Short task: Reproduce exactly, with no pictures, each line from the opening of the material down through the line containing "DOWN_FENCE, 3.0, 2)".

Data section:

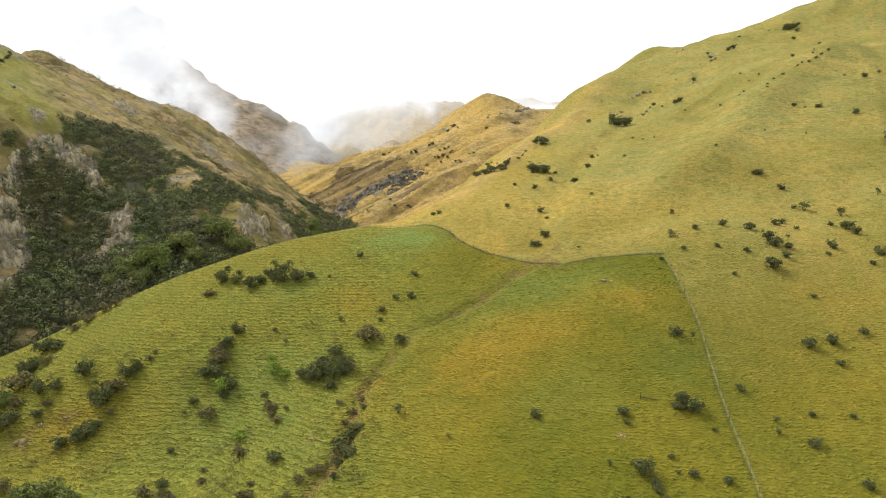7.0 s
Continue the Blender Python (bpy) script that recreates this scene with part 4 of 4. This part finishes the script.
def post_mesh(r, h):
    bm = bmesh.new()
    limb(bm, (0, 0, -0.3), (0.01, 0, h), r, r * 0.85, 7)
    bmesh.ops.create_cone(bm, segments=7, radius1=r * 0.85, radius2=r * 0.4, depth=0.05, cap_ends=True, matrix=Matrix.Translation((0.01, 0, h + 0.02)))
    me = bpy.data.meshes.new("post")
    bm.to_mesh(me)
    bm.free()
    me.materials.append(WOOD)
    return me


def fence(name, label, line, step, seed):
    root = new(name)
    root.location = (*line[0], float(height(*line[0])))
    tagged(root, label, "fence")
    rng = np.random.default_rng(seed)
    x, y = along(line, step)
    z = height(x, y)
    thin, thick = post_mesh(0.06, 1.15), post_mesh(0.12, 1.4)
    for k in range(len(x)):
        ob = part("post", thick if k % 8 == 0 else thin, WOOD, root)
        ob.matrix_local = Matrix.LocRotScale(Vector((x[k], y[k], z[k])) - root.location, Euler((0.05 * rng.normal(), 0.05 * rng.normal(), rng.random() * 6)), None)
    for level in (0.25, 0.5, 0.75, 1.0):
        bm = bmesh.new()
        for k in range(len(x) - 1):
            limb(bm, Vector((x[k], y[k], z[k] + level)) - root.location, Vector((x[k + 1], y[k + 1], z[k + 1] + level)) - root.location, 0.012, 0.012, 3)
        me = bpy.data.meshes.new("wire")
        bm.to_mesh(me)
        bm.free()
        part("wire", me, WIRE, root, "thin galvanised wire")
    return root


fence("crest_fence", "weathered post and wire fence along the grassy crest", CREST_FENCE, 3.2, 1)
fence("slope_fence", "weathered post and wire fence running down the slope", DOWN_FENCE, 3.0, 2)


def dead_tree(x, y):
    """A snapped grey trunk with its fallen log."""
    root = new("dead_tree")
    z = float(height(x, y))
    root.location = (x, y, z)
    tagged(root, "snapped dead trunk with a fallen log in grass", "dead tree")
    bm = bmesh.new()
    limb(bm, (0, 0, -0.2), (0.1, 0, 1.7), 0.14, 0.08, 6)
    me = bpy.data.meshes.new("stump")
    bm.to_mesh(me)
    bm.free()
    part("stump", me, BARK, root)
    bm = bmesh.new()
    dz = float(height(x + 3.4, y - 0.8)) - z
    limb(bm, (0.4, -0.1, 0.5), (3.4, -0.8, dz + 0.35), 0.17, 0.08, 6)
    limb(bm, (2.4, -0.6, dz * 0.7 + 0.4), (3.2, -0.2, dz + 0.9), 0.07, 0.03, 5)
    me = bpy.data.meshes.new("log")
    bm.to_mesh(me)
    bm.free()
    part("log", me, BARK, root)


dead_tree(46.0, 94.5)


# ---- tussocky sward ----
def tussocks(name, label, count, lined, length, depth, seed):
    """Low tufts of longer grass. Lined ones sit on the lips of the grazing steps and run along them."""
    rng = np.random.default_rng(seed)
    a = np.radians(rng.uniform(-37, 37, count))
    r = 108 + 222 * rng.random(count) ** 0.8
    x, y = r * np.sin(a), -70 + r * np.cos(a)
    e = 0.6

    def slope(x, y):
        return (land(x + e, y) - land(x - e, y)) / (2 * e), (land(x, y + e) - land(x, y - e)) / (2 * e)

    keep = (np.stack(land_layers(x, y)).argmax(0) == 0) & (beyond(x, y, CREST_X, CREST_Y) < 2)
    keep &= rng.random(count) < 0.12 + 0.78 * in_paddock(x, y)
    keep &= (line_distance(x, y, DOWN_FENCE) > 0.8) & (line_distance(x, y, CREST_FENCE) > 0.9)
    x, y, r = x[keep], y[keep], r[keep]
    gx, gy = slope(x, y)
    if lined:
        ph = step_phase(x, y, land(x, y))
        shift = (np.round(ph) + 0.27 - ph + 0.10 * rng.normal(size=len(x))) * STEP / np.maximum(gx * gx + gy * gy, 0.02)
        shift = np.clip(shift, -4, 4)
        x, y = x + shift * gx, y + shift * gy
        gx, gy = slope(x, y)
    n = len(x)
    z = land(x, y)
    g = np.hypot(gx, gy) + 1e-6
    dx, dy = -gx / g, -gy / g
    far = 0.75 + r / 700
    la = length * (0.5 + 0.9 * rng.random(n)) * far
    lb = depth * (0.7 + 0.6 * rng.random(n)) * far
    tall = lb * (0.9 + 0.5 * rng.random(n))
    sides = 7
    k = np.arange(sides) * math.tau / sides + rng.random((n, 1))
    wob = 0.8 + 0.4 * rng.random((n, sides))
    u, v = la[:, None] * wob * np.cos(k), lb[:, None] * wob * np.sin(k)
    tilt = 0.35 * rng.normal(size=(n, 1))
    v = v + tilt * u * 0.4
    px = x[:, None] + dy[:, None] * u + dx[:, None] * v
    py = y[:, None] - dx[:, None] * u + dy[:, None] * v
    pz = z[:, None] - g[:, None] * v - 0.05
    lip = 0.55 * lb
    top = np.stack([x + dx * lip, y + dy * lip, z - 0.35 * g * lip + tall], -1)
    co = np.concatenate([np.stack([px, py, pz], -1), top[:, None, :]], 1).reshape(-1, 3)
    base = (np.arange(n) * (sides + 1))[:, None]
    ring = np.arange(sides)
    f = np.stack([base + ring, base + (ring + 1) % sides, base + sides + 0 * ring], -1).reshape(-1, 3)
    me = bpy.data.meshes.new(name)
    me.vertices.add(len(co))
    me.vertices.foreach_set("co", co.ravel())
    me.loops.add(f.size)
    me.loops.foreach_set("vertex_index", f.ravel().astype(np.int32))
    me.polygons.add(len(f))
    me.polygons.foreach_set("loop_start", np.arange(0, f.size, 3, dtype=np.int32))
    me.update(calc_edges=True)
    bank = np.exp(-(line_distance(x + 9, y - 3, GULLY) / 8) ** 2)
    pick = np.clip(0.5 + 0.9 * fbm(x / 14, y / 14, 3, 96) + 0.2 * rng.normal(size=n) + 0.6 * bank, 0, 1)[:, None]
    orange, lush = field_tones(x, y)
    orange = np.clip(0.75 * orange + 0.4 * np.clip(fbm(x / 34, y / 34, 3, 97), 0, 1), 0, 1)[:, None]
    tint = (1 - pick) * np.array((0.100, 0.112, 0.022)) + pick * np.array((0.140, 0.130, 0.026))
    tint = (1 - orange) * tint + orange * np.array((0.175, 0.122, 0.022))
    tint = (1 - lush[:, None]) * tint + lush[:, None] * np.array((0.135, 0.180, 0.045))
    out = 0.8 * (1 - in_paddock(x, y))[:, None]
    tint = (1 - out) * tint + out * np.array((0.215, 0.180, 0.048))
    # Shade at each tuft's base and light on its top, put in the tint.
    tuft_shade = np.array([0.60] * sides + [1.25])[None, :, None]
    tint = tint[:, None, :] * tuft_shade + np.array((0.004, 0.010, 0.002)) * (tuft_shade < 1)
    tint = np.concatenate([tint, np.ones((n, sides + 1, 1))], 2)
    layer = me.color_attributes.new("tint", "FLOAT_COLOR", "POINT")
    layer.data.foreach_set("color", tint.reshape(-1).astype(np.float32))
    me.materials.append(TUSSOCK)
    return tagged(new(name, me), label, "grass", kind="stuff")


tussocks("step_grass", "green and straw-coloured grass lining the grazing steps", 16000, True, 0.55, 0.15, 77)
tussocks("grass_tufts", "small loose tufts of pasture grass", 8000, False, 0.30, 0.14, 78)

# ---- rough growth in the gully and on the lower slope ----
gx, gy = along(GULLY[:12], 0.22)
rng = np.random.default_rng(55)
gx, gy = gx + 1.3 * rng.normal(size=len(gx)), gy + 1.0 * rng.normal(size=len(gx))
keep = (gy < 188) & (rng.random(len(gx)) < np.clip(0.35 + 1.5 * fbm(gx / 5, gy / 5, 2, 57), 0.05, 1))
gx, gy = gx[keep], gy[keep]
scrub_stuff("gully_growth", "low brown rushes and dead stalks along the gully", gx, gy, 0.25 + 0.5 * rng.random(len(gx)) ** 2, 16, LEAF_BROWN, 58)
sx, sy, rng = scatter(15000, -125, -16, 78, 150, lambda x, y: np.clip(2.8 * fbm(x / 11, y / 7, 3, 59) - 0.05 - 0.016 * np.maximum(y - 104, 0), 0, 1) * ~off_pasture(x, y), 60)
scrub_stuff("rough_growth", "low brown bracken and rushes scattered over grass", sx, sy, 0.24 + 0.55 * rng.random(len(sx)) ** 2, 12, LEAF_BROWN, 61)

# ---- cloud in the valley head ----
cloud_sheet("cloud_bank", "soft white cloud drifting across the mountain side", 1180, (-1050, -180), (60, 480),
            ((-690, 270, 50, 0.55), (-610, 250, 45, 0.55), (-550, 225, 38, 0.5), (-490, 195, 34, 0.50), (-430, 168, 28, 0.62), (-385, 142, 24, 0.45)), 0.0, (600, 700, 0.0), 3, MIST)
# The veil's even base cover also stands in for distance haze.
cloud_sheet("cloud_veil", "thin grey-white mist before the far mountain", 1340, (-900, 300), (40, 420),
            ((-660, 290, 60, 0.6), (-590, 320, 40, 0.4), (-540, 280, 36, 0.2), (-250, 135, 42, 0.32), (-320, 120, 40, 0.2),
             (-705, 320, 60, 0.9), (-650, 320, 46, 0.7), (-600, 330, 34, 0.4), (-655, 250, 50, 0.5)), 0.18, (600, 700, 0.0), 13, MIST)
cloud_sheet("cloud_head", "white cloud filling the head of the valley", 2080, (-1000, 800), (60, 700),
            ((-480, 190, 55, 0.55), (-440, 290, 60, 0.3), (-330, 250, 40, 0.2), (-30, 235, 36, 0.35), (-650, 330, 120, 1.0), (480, 330, 120, 1.0)), 0.08, (215, 295, 1.0), 23, CLOUD)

Output for this exercise:
7.0 s
Continue the Blender Python (bpy) script that recreates this scene with part 4 of 4. This part finishes the script.
def post_mesh(r, h):
    bm = bmesh.new()
    limb(bm, (0, 0, -0.3), (0.01, 0, h), r, r * 0.85, 7)
    bmesh.ops.create_cone(bm, segments=7, radius1=r * 0.85, radius2=r * 0.4, depth=0.05, cap_ends=True, matrix=Matrix.Translation((0.01, 0, h + 0.02)))
    me = bpy.data.meshes.new("post")
    bm.to_mesh(me)
    bm.free()
    me.materials.append(WOOD)
    return me


def fence(name, label, line, step, seed):
    root = new(name)
    root.location = (*line[0], float(height(*line[0])))
    tagged(root, label, "fence")
    rng = np.random.default_rng(seed)
    x, y = along(line, step)
    z = height(x, y)
    thin, thick = post_mesh(0.06, 1.15), post_mesh(0.12, 1.4)
    for k in range(len(x)):
        ob = part("post", thick if k % 8 == 0 else thin, WOOD, root)
        ob.matrix_local = Matrix.LocRotScale(Vector((x[k], y[k], z[k])) - root.location, Euler((0.05 * rng.normal(), 0.05 * rng.normal(), rng.random() * 6)), None)
    for level in (0.25, 0.5, 0.75, 1.0):
        bm = bmesh.new()
        for k in range(len(x) - 1):
            limb(bm, Vector((x[k], y[k], z[k] + level)) - root.location, Vector((x[k + 1], y[k + 1], z[k + 1] + level)) - root.location, 0.012, 0.012, 3)
        me = bpy.data.meshes.new("wire")
        bm.to_mesh(me)
        bm.free()
        part("wire", me, WIRE, root, "thin galvanised wire")
    return root


fence("crest_fence", "weathered post and wire fence along the grassy crest", CREST_FENCE, 3.2, 1)
fence("slope_fence", "weathered post and wire fence running down the slope", DOWN_FENCE, 3.0, 2)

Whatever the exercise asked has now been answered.